• **SHORT PROBLEM**:
Output the material below unchanged, apart from leaving out the pictures.

>> begin GIVEN INFORMATION

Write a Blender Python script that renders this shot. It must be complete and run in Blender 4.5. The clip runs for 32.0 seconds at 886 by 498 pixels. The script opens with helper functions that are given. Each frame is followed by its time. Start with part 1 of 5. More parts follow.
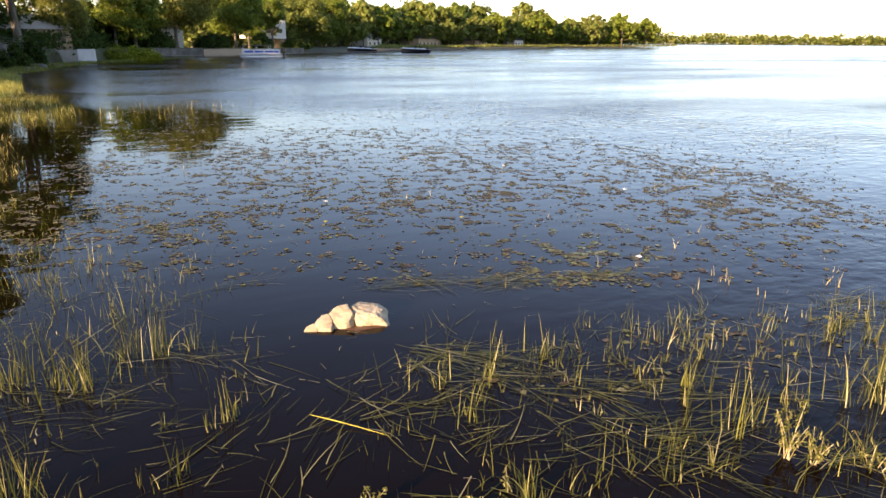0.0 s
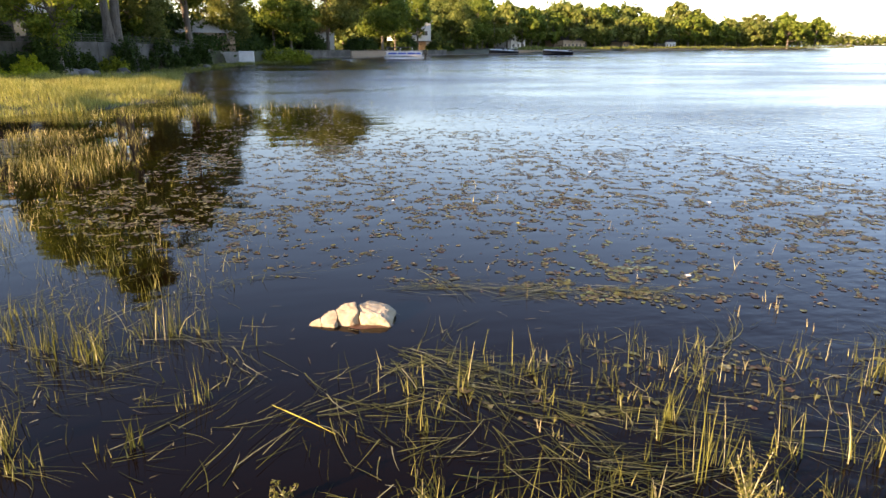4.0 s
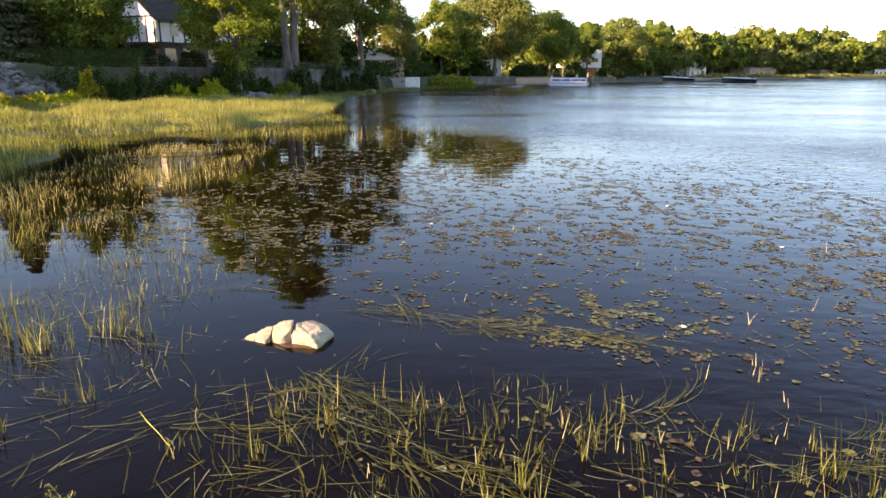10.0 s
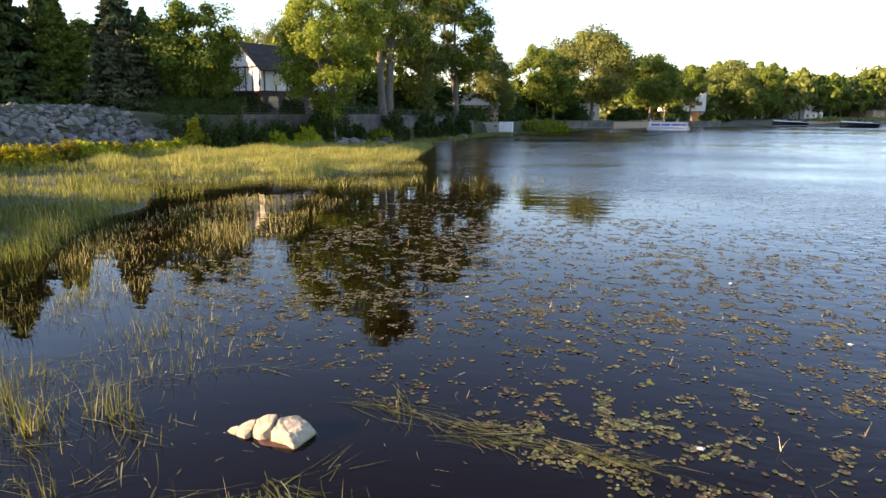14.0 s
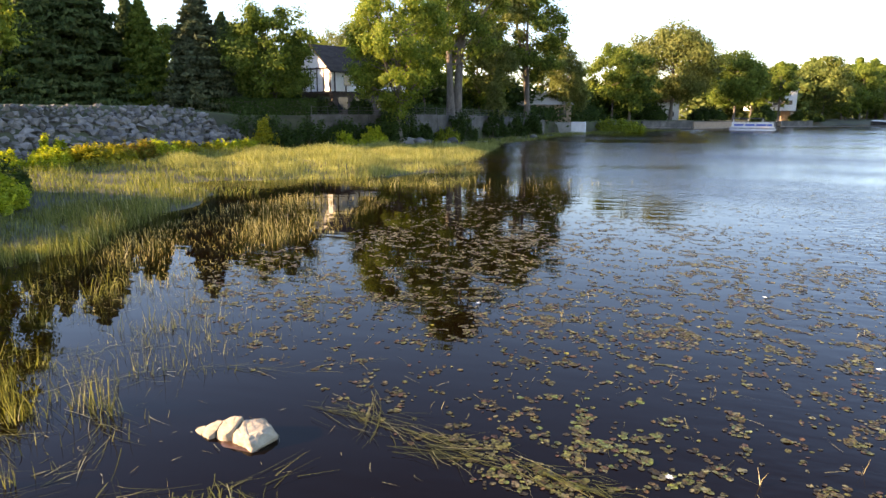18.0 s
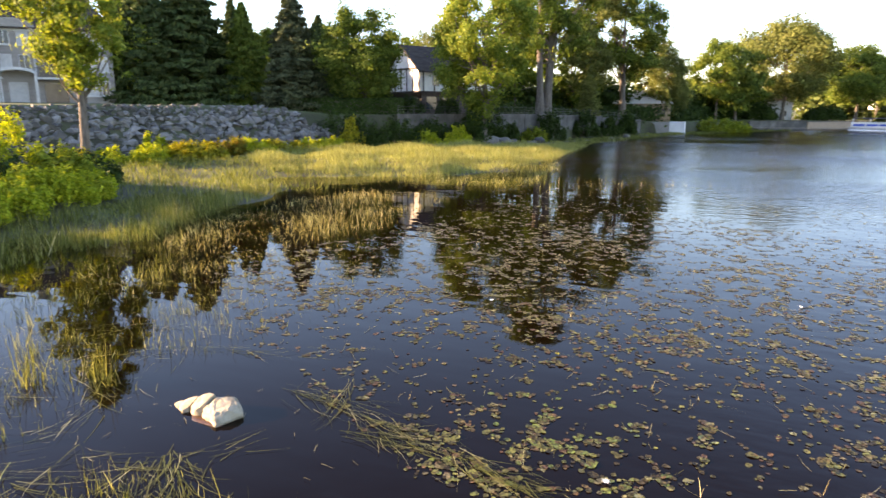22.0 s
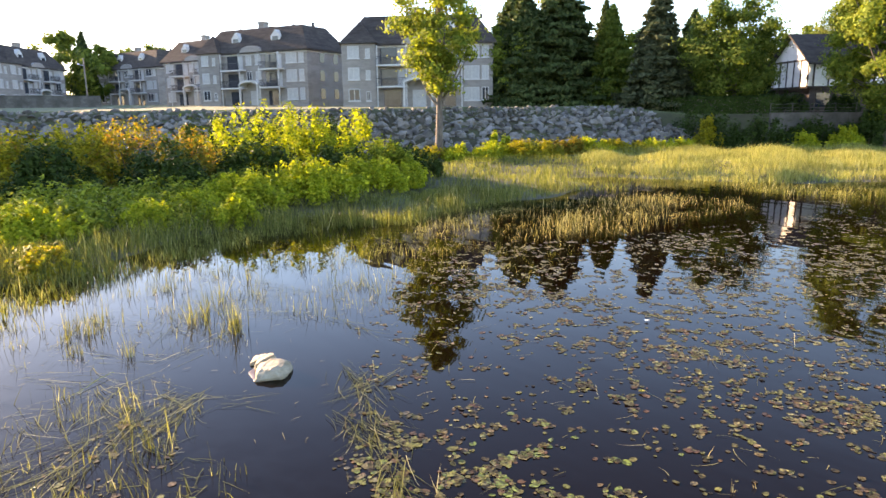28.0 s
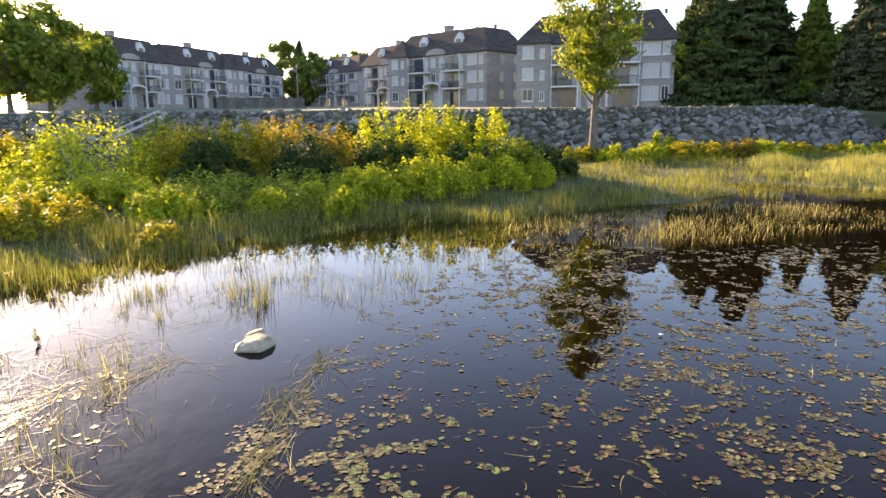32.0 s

>> end GIVEN INFORMATION

• **TASK ANSWER**:
Write a Blender Python script that renders this shot. It must be complete and run in Blender 4.5. The clip runs for 32.0 seconds at 886 by 498 pixels. The script opens with helper functions that are given. Each frame is followed by its time. Start with part 1 of 5. More parts follow.
0.0 s
4.0 s
10.0 s
14.0 s
18.0 s
22.0 s
28.0 s
32.0 s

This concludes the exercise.